Your goal -
Select, from the data, each line where "that" occurs.

+---+

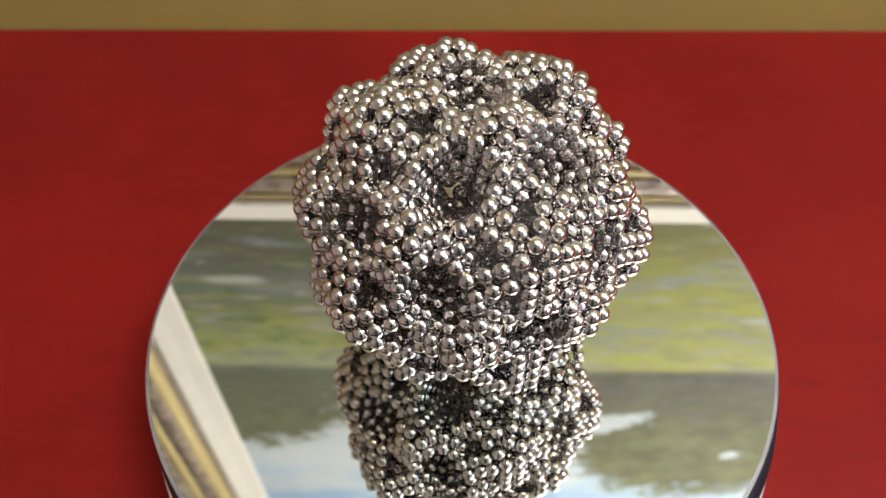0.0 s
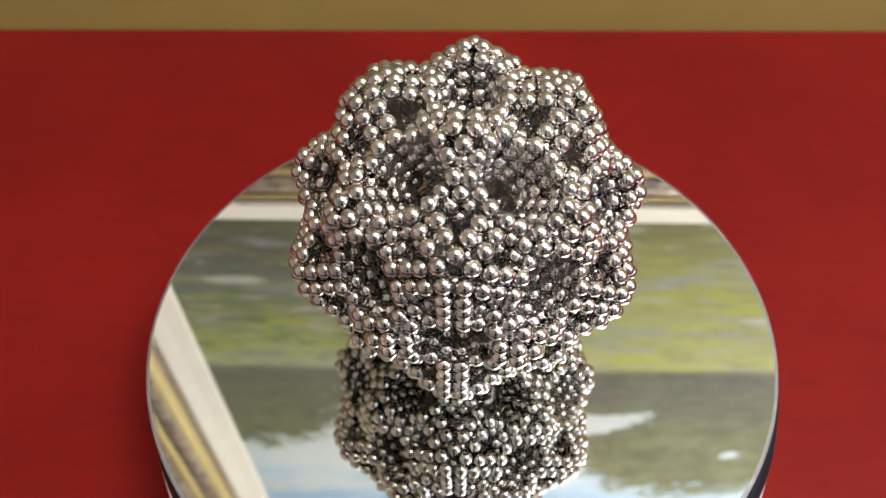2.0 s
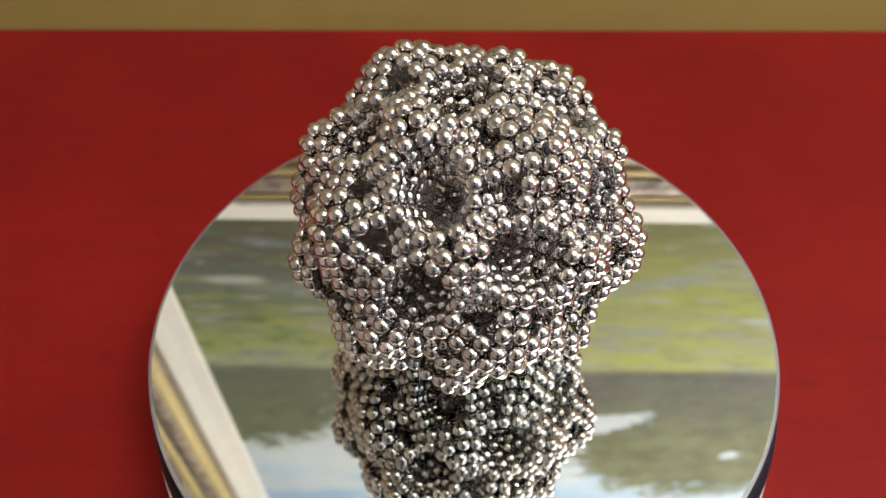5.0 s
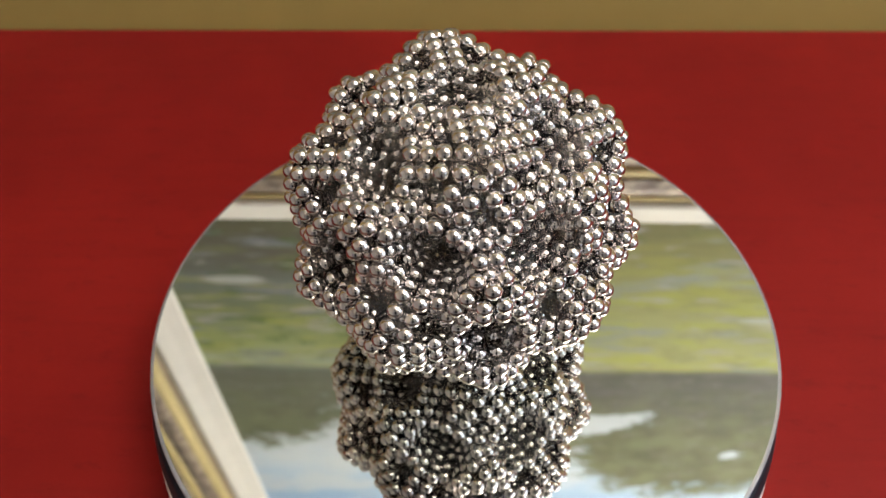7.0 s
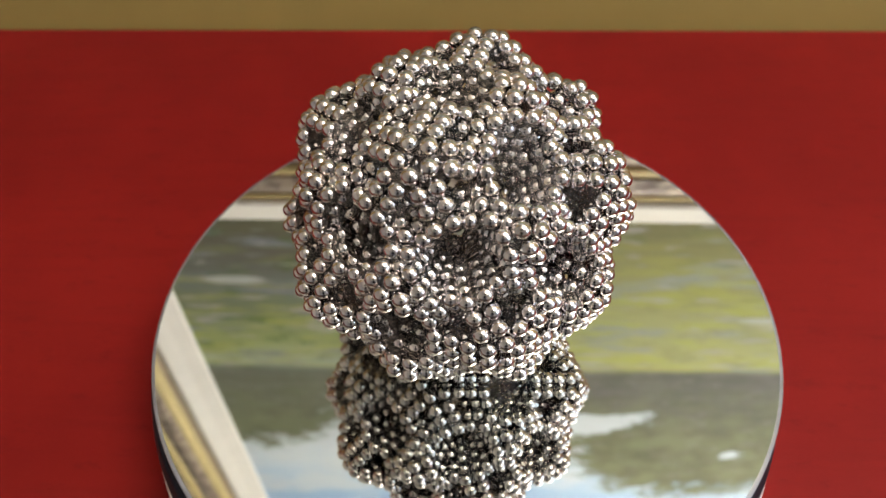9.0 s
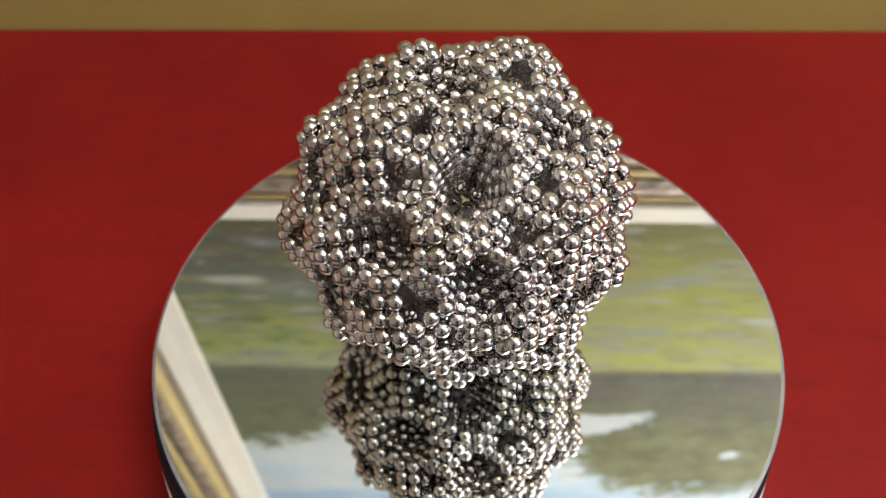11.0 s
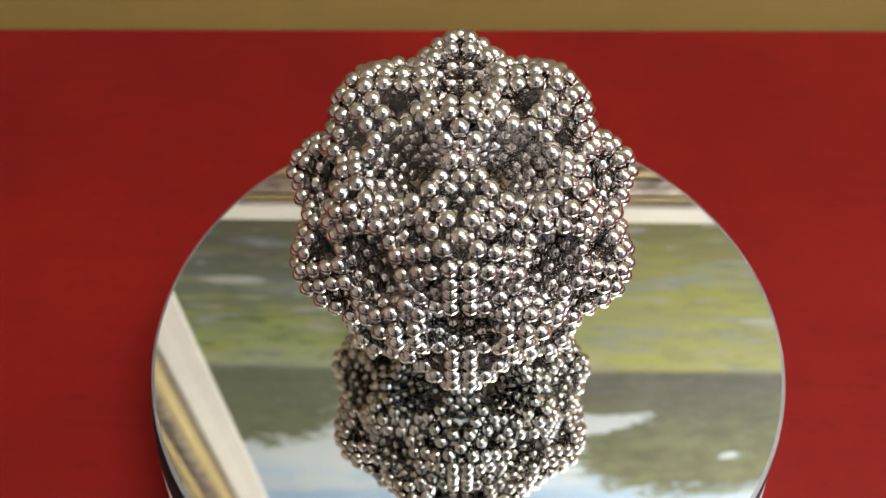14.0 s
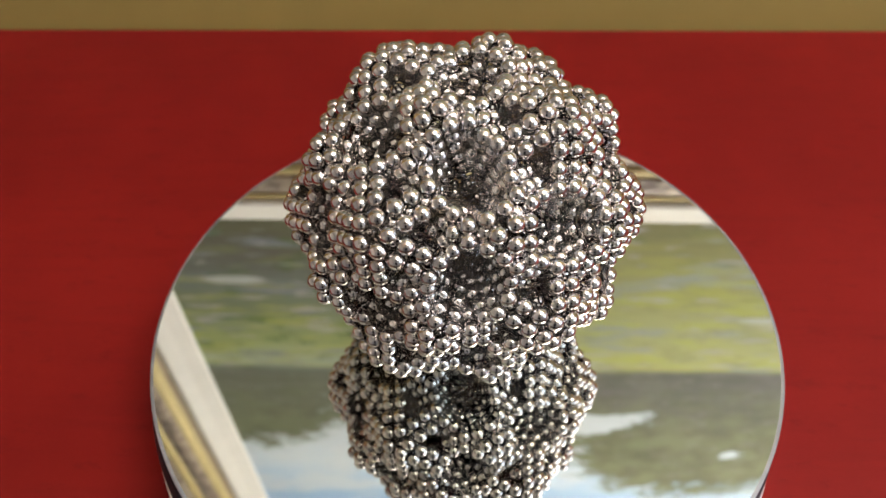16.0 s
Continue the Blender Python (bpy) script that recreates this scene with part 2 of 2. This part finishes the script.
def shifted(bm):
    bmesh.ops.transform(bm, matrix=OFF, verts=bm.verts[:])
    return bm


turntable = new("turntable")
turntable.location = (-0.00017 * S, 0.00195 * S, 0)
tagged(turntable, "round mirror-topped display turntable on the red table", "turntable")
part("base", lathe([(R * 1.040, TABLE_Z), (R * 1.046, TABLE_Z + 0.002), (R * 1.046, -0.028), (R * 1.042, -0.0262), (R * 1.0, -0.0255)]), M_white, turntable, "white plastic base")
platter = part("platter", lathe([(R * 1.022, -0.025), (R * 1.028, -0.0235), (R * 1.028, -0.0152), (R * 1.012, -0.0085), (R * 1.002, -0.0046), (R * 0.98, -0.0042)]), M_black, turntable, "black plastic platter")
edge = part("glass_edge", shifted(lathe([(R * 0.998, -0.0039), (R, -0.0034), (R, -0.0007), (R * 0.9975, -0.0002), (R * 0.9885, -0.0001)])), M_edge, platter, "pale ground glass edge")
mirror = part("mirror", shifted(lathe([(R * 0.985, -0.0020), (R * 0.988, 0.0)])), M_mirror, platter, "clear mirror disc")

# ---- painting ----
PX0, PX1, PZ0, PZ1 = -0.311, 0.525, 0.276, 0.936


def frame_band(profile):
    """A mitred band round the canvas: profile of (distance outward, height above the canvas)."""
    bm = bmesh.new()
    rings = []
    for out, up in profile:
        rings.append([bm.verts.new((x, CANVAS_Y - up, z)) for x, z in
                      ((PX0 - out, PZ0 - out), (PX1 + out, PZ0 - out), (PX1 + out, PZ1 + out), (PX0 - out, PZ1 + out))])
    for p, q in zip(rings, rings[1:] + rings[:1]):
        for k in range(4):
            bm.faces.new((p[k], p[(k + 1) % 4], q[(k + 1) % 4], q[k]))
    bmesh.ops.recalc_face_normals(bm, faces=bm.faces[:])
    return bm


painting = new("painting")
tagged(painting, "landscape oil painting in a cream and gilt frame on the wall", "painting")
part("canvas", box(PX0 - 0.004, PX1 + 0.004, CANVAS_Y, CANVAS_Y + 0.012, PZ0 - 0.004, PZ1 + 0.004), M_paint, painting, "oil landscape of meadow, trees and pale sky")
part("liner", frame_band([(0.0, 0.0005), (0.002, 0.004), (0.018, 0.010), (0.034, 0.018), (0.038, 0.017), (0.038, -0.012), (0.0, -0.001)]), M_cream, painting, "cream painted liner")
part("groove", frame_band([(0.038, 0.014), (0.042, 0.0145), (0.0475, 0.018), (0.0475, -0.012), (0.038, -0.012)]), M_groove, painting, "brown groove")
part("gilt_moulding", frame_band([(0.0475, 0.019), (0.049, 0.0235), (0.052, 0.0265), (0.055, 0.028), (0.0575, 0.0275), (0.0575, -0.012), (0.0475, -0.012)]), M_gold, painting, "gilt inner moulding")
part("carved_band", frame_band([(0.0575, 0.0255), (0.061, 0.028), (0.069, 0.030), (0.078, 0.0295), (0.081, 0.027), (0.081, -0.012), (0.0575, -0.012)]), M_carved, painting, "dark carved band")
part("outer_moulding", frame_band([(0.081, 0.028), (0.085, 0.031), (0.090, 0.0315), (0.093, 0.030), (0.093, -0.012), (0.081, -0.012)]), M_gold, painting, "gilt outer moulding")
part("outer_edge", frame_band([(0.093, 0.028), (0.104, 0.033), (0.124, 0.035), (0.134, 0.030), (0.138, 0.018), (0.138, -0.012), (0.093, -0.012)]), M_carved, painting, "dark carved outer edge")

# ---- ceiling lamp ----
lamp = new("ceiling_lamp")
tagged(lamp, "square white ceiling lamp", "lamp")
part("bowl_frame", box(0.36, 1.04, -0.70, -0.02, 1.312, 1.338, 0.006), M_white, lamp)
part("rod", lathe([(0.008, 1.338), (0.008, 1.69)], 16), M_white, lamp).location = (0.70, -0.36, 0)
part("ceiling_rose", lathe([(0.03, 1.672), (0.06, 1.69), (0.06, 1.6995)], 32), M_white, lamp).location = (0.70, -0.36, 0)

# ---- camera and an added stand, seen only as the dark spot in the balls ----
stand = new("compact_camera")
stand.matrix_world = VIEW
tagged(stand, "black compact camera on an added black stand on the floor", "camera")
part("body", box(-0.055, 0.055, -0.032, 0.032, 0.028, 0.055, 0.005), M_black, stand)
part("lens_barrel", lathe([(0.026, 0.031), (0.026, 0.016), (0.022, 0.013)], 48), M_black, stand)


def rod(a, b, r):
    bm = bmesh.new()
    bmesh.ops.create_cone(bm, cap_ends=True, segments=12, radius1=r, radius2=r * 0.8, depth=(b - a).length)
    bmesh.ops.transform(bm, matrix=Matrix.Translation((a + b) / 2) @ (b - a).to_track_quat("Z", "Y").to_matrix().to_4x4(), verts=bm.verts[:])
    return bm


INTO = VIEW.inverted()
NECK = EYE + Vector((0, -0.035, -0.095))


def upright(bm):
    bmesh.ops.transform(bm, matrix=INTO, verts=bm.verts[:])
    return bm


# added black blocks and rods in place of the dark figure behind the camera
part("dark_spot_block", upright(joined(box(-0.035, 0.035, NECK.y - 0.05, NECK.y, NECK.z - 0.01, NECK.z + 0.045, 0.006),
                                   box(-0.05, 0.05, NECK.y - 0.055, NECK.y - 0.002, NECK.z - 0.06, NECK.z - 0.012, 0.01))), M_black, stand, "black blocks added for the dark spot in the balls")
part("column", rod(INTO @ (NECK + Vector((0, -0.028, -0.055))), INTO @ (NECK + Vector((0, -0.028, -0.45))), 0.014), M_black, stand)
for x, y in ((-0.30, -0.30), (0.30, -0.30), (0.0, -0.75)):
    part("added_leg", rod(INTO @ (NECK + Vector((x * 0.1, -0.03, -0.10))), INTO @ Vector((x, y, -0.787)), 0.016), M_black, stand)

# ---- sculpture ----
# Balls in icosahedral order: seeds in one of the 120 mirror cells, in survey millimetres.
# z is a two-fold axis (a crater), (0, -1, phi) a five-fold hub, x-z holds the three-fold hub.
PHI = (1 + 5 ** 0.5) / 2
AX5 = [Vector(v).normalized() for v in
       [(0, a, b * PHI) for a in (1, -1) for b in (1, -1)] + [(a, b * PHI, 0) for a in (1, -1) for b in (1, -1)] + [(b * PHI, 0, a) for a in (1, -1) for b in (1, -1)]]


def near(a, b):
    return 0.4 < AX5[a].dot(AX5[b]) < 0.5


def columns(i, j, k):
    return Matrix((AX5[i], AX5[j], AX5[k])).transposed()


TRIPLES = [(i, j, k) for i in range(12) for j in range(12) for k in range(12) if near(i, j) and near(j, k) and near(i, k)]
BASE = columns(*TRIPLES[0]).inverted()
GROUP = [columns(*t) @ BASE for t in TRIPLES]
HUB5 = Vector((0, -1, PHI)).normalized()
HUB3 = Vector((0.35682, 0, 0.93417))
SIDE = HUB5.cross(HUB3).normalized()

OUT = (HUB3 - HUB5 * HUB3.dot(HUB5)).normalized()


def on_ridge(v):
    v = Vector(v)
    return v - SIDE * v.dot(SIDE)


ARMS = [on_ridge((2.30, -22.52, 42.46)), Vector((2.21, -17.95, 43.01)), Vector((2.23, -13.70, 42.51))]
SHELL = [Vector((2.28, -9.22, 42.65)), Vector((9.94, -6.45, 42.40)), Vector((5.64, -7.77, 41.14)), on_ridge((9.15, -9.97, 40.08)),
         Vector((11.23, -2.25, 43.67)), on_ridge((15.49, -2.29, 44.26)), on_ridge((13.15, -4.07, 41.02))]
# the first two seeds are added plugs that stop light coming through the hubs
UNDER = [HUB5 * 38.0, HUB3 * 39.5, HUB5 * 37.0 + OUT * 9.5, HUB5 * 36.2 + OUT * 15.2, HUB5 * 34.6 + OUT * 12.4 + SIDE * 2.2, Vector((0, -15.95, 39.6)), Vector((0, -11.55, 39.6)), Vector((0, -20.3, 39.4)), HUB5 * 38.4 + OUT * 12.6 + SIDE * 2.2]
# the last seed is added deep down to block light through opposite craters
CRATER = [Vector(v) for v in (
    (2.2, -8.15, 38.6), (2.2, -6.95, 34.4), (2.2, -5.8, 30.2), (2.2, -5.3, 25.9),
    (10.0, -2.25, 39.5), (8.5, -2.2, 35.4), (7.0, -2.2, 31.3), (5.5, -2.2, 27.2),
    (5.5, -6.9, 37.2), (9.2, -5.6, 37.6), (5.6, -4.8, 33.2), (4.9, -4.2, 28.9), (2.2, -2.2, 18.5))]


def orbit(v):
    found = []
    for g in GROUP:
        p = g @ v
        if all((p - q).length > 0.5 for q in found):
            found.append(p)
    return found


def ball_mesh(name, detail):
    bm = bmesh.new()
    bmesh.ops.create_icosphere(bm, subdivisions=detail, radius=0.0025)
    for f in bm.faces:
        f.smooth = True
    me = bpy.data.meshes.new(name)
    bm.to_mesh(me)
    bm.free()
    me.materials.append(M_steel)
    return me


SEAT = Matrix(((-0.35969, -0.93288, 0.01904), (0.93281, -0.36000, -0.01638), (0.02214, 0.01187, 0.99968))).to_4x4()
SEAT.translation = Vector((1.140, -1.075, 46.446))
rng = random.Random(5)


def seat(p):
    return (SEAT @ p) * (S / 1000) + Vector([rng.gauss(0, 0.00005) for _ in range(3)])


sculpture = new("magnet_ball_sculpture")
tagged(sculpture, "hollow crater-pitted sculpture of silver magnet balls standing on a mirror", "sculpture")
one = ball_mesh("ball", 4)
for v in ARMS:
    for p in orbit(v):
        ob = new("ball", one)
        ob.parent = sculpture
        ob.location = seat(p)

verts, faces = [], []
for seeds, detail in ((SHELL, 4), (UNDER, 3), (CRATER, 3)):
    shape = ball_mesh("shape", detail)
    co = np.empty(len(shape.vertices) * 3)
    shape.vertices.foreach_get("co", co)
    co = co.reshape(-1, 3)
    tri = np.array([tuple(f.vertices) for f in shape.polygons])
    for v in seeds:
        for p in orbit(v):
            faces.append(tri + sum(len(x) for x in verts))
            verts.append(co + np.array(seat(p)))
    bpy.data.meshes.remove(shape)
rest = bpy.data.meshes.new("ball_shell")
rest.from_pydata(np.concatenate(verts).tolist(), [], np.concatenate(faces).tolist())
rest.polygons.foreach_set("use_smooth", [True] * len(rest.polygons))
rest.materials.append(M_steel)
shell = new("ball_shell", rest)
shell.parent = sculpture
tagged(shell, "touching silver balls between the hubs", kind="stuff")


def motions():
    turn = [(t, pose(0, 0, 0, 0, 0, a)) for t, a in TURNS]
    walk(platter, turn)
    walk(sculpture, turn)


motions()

+---+

The output -
Continue the Blender Python (bpy) script that recreates this scene with part 2 of 2. This part finishes the script.
# the first two seeds are added plugs that stop light coming through the hubs